Open Source Serengeti Enables VMware for Hadoop
Page 1 of 1
VMware this week took the wraps off Project Serengeti, an open source effort that enables Hadoop to run on virtual infrastructure. Additionally, VMware is also contributing open source bits to the upstream Apache Hadoop project, to enable Hadoop to be more responsive and efficient when running on virtualization technologies.
"Project Serengeti is about simplifying deployment of Hadoop on VMware," Fausto Ibarra, senior director of Product Management at VMware, told InternetNews.com. "With Serengeti you can have a fully functional Hadoop deployment in as little as 10 minutes."
With Serengeti, Hadoop can run on a regular VMware vSphere deployment and then take advantage of all the usual VMware management and availability tools. Hadoop itself is packaged as a standard OVF (Open Virtualization Format) machine image file, just like any other VMware image.

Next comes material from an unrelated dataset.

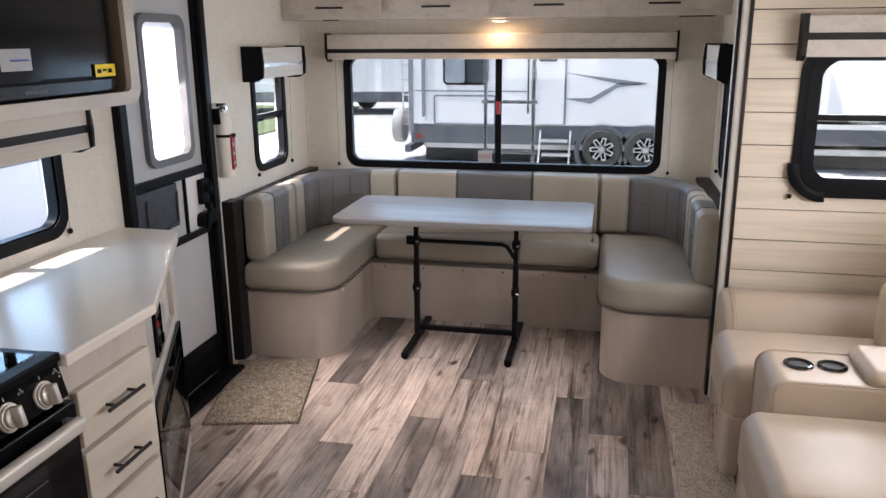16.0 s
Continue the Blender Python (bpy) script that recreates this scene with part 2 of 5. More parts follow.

The way Serengeti is deployed on vSphere is that the OVF will create two virtual machines. One is the Serengeti server; the other is the master virtual machine that will be cloned to create Hadoop nodes.
"The user connects into the Serengeti Server virtual machine, and that's where they run all the commands to create a cluster," Ibarra said. "The master virtual machine is then cloned and configured, and after that you have a fully functionally Hadoop cluster."